MS not found. Printed from (Letters of John Adams, Addressed to His Wife, ed. CFA, Boston, 1841, 1:72–73. See note 1.)

1.

Place and date, including the brackets, are given here as found in CFA's text. This is the first letter in the correspondence between JA and AA known to have been available to CFA but not now to be found as an original in the Adams Papers. In the volumes of “Family Correspondence” which CFA caused to be bound up, the present editors have found no indication of the removal of this letter, so that it was evidently taken out of the sequence early, perhaps in the 1830's, and, after a transcript for publication was made, was perhaps given away to some applicant for a specimen of JA's handwriting. (See Introduction to JA, Diary and Autobiography , 1:xxxiv–xxxv.)

A close comparison of the texts of this letter as printed in 1841 and as reprinted in JA–AA, Familiar Letters , 1876 (p. 119), shows that CFA further corrected and “improved” his grandfather's epistolary style when reprinting letters he had edited before.

John Adams to Abigail Adams, 29 October 1775 JA AA John Adams to Abigail Adams, 29 October 1775 Adams, John Adams, Abigail
John Adams to Abigail Adams
Octr. 29. 1775

There is, in the human Breast, a social Affection, which extends to our whole Species. Faintly indeed; but in some degree. The Nation, Kingdom, or Community to which We belong is embraced by it more vigorously. It is stronger still towards the Province to which we belong, and in which We had our Birth.

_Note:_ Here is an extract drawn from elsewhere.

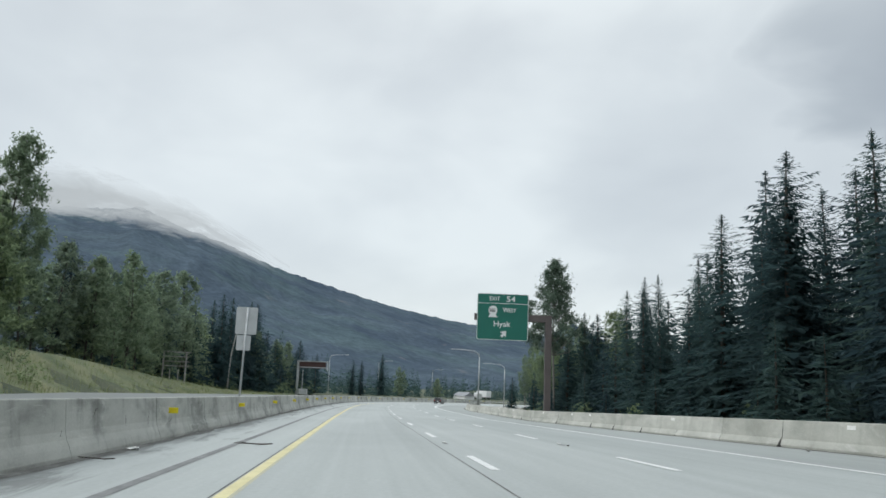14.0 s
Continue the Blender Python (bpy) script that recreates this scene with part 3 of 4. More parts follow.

It is stronger and stronger, as We descend to the County, Town, Parish, Neighbourhood, and Family, which We call our own.—And here We find it often so powerfull as to become partial, to blind our Eyes, to darken our Understandings and pervert our Wills.

It is to this Infirmity, in my own Heart, that I must perhaps attribute that local Attachment, that partial Fondness, that overweening Prejudice in favour of New England, which I feel very often and which I fear sometimes, leads me to expose myself to just Ridicule.

New England has in many Respects the Advantage of every other Colony in America, and indeed of every other Part of the World, that I know any Thing of.

1. The People are purer English Blood, less mixed with Scotch, Irish, Dutch, French, Danish, Sweedish &c. than any other; and descended from Englishmen too who left Europe, in purer Times than 319the present and less tainted with Corruption than those they left behind them.

2. The Institutions in New England for the Support of Religion, Morals and Decency, exceed any other, obliging every Parish to have a Minister, and every Person to go to Meeting &c.

3. The public Institutions in New England for the Education of Youth, supporting Colledges at the public Expence and obliging Towns to maintain Grammar schools, is not equalled and never was in any Part of the World.

4. The Division of our Territory, that is our Counties into Townships, empowering Towns to assemble, choose officers, make Laws, mend roads, and twenty other Things, gives every Man an opportunity of shewing and improving that Education which he received at Colledge or at school, and makes Knowledge and Dexterity at public Business common.

5. Our Laws for the Distribution of Intestate Estates occasions a frequent Division of landed Property and prevents Monopolies, of Land.1

But in opposition to these We have laboured under many Disadvantages. The exorbitant Prerogatives of our Governors &c. which would have overborn our Liberties, if it had not been opposed by the five preceding Particulars.

RC (Adams Papers); addressed: “To Mrs. Adams Braintree To the Care of Coll Warren”; endorsed: “ocbr. 29”; docketed in an unidentified hand.

1.

The nature of New England institutions and their influence on New England character and society were subjects endlessly fascinating to JA and lifelong themes in both his private and public writings. For a few samples see his fragmentary Draft of a Dissertation on Canon and Feudal Law, Feb. 1765 ( Diary and Autobiography , 1:256–258); letter to Abbé Mably, 15 Jan. 1783, LbC, Adams Papers (printed in various places but most conveniently in JA, Works , 5:491–496, with an editorial note explaining the circumstances of its composition); and notes on his conversation with William Langborn of Virginia in London, 21 July 1786 ( Diary and Autobiography , 3:195–196).